In this lesson we’ll learn about the main layout widgets you'll need when building your user interface in Flutter. We’ll take a look at Container, Center, Row, Column, Stack, & GridView widgets learn how they work.

Instructor: [00:02] To demonstrate layout, we'll begin with a very basic material app widget. The widget body will only return a text widget with the styling of a font size of 32. There are two main types of layout widgets in Flutter. Single child layout widgets, and multi-child layout widgets.

[00:23] The single child layout widgets we'll be looking at are container and center. The multi-child layout widgets we'll be going over are row, column, stack, and grid view. We'll start by looking at the container widget, a widget you'll use quite often when building your UI.
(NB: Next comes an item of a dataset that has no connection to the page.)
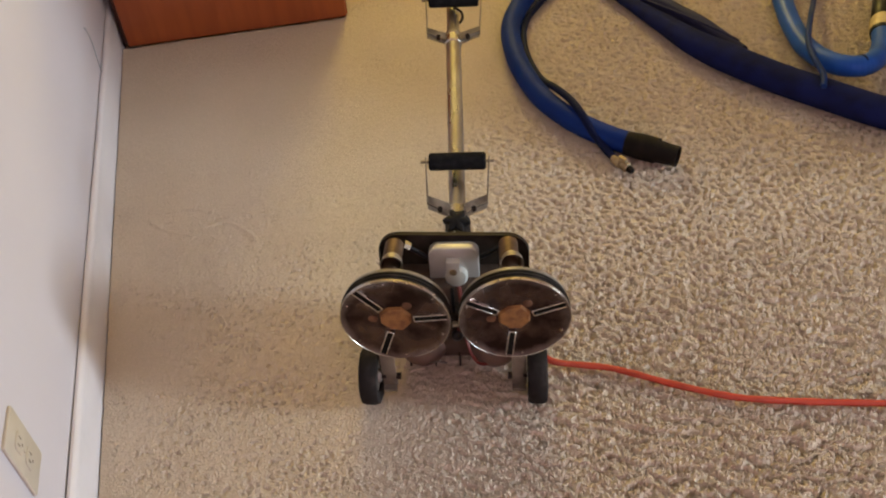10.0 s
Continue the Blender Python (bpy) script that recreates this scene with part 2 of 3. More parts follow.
def rounded(x0, z0, x1, z1, r_low, r_high, n=7):
    """The outline of a rectangle with rounded corners, in x and z."""
    out = []
    for cx, cz, r, start in ((x1 - r_low, z0 + r_low, r_low, -90), (x1 - r_high, z1 - r_high, r_high, 0),
                             (x0 + r_high, z1 - r_high, r_high, 90), (x0 + r_low, z0 + r_low, r_low, 180)):
        out += [(cx + r * math.cos(radians(start + 90 * k / n)), cz + r * math.sin(radians(start + 90 * k / n))) for k in range(n + 1)]
    return out


# ---- room ----
def plain(name, bm, mat, label, category):
    return tagged(part(name, bm, mat, smooth=False), label, category, kind="structure")


def wall_with_openings(name, axis, at, thick, lo, hi, holes, label):
    """A wall along x or y with openings through it: each hole is (from, to, sill, head)."""
    spans, u = [], lo
    for a, b, sill, head in holes:
        spans += [(u, a, 0, ROOM_Z), (a, b, 0, sill), (a, b, head, ROOM_Z)]
        u = b
    spans.append((u, hi, 0, ROOM_Z))
    bits = [box(p, at, z0, q, at + thick, z1) if axis == "x" else box(at, p, z0, at + thick, q, z1) for p, q, z0, z1 in spans if z1 > z0]
    return plain(name, joined(*bits), wall_paint, label, "wall")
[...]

[00:54] The way you may think about a container widget is similar to the way you might use a view in React Native, or a div in HTML. We'll give the container a child of our text widget and pass in an alignment.

[01:30] Next, we'll give it some padding by using the edge insets class. Edge insets allows us to set offsets in the four main directions, top, left, bottom, and right. By using all, we're setting an equal padding for all four directions. Next, let's take a look at the center widget.

[02:03] The center widget will center the child within itself, both vertically and horizontally. Next, let's take a look at our first multi-child layout widget, a row. To do so, we'll replace the child of the center widget with a row widget.

[02:23] First, we'll pass an array of children to the row, and then we'll set a main axis alignment. There are two main types of alignment that you can pass to a row, the main axis alignment and the cross axis alignment.

[03:01] While a row lays its children out on the x-axis, a column lays its children out on the y-axis. When we refresh, we see our items laid out from top to bottom. Next, we'll take a look at the stack widget. Stack takes an array of children, which it lays out on the z-axis. Here, we'll pass in a container with a width, a height, and a background color.

[03:37] We'll then use our text widget as a second child in the array. Finally, we'll look at how to lay out items in a grid using the grid-view widget. First, I'll pass in an array of four children.

[04:14] Next, we'll pass in a grid delegate property, which will create a grid layout with a fixed number of tiles in a cross axis. I'll set the grid view to have two items in each row. Now, when we refresh, we see a grid view with two items in each row.